Salted Caramel Banana Blondies
Salted Caramel Banana Blondies
Salted Caramel Banana Blondies
Continuing with my aim to do more baking this year, I spied a recipe for these Caramel Banana Blondies in my Olive magazine, although the recipe is now online here. As per usual, I decided to add my own twist to the recipe and decided not only to add some bashed, mixed nuts to the fray (about a handful), but I also decided to use Salted Caramel, rather than normal caramel. I did buy this in from Artisan Du Chocolat, but I’m guessing you can just add some sea salt to the sugar, if you’re making caramel from scratch.
I did have a bit of a squeaky bum moment when it came to adding the self-raising flour, as the batteries in my scales chose that particular moment to die on me (although to be fair, they had been warning me for a few weeks with a rather dim display).

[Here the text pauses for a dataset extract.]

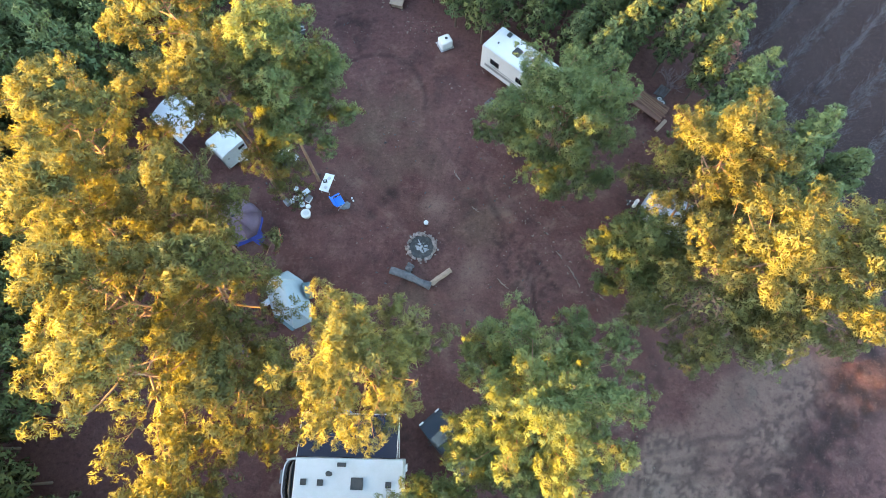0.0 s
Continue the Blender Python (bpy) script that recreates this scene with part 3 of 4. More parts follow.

I think I probably added a bit too much, judging by the pics that go along with the recipe on the Good Food website, but it didn’t unduly affect the outcome.
The end result was a very sweet but moist cake, with a Brownie type texture. Miss R thought it too sweet, but I thought the sweetness wasn’t overpowering, in my obviously neutral position. Mr & Mrs P-H certainly had no qualms about scoffing seconds, although they do have notoriously sweet teeth. We munched on these Blondies naked, but I think some fresh fruit and some double cream would be a very pleasant serving suggestion.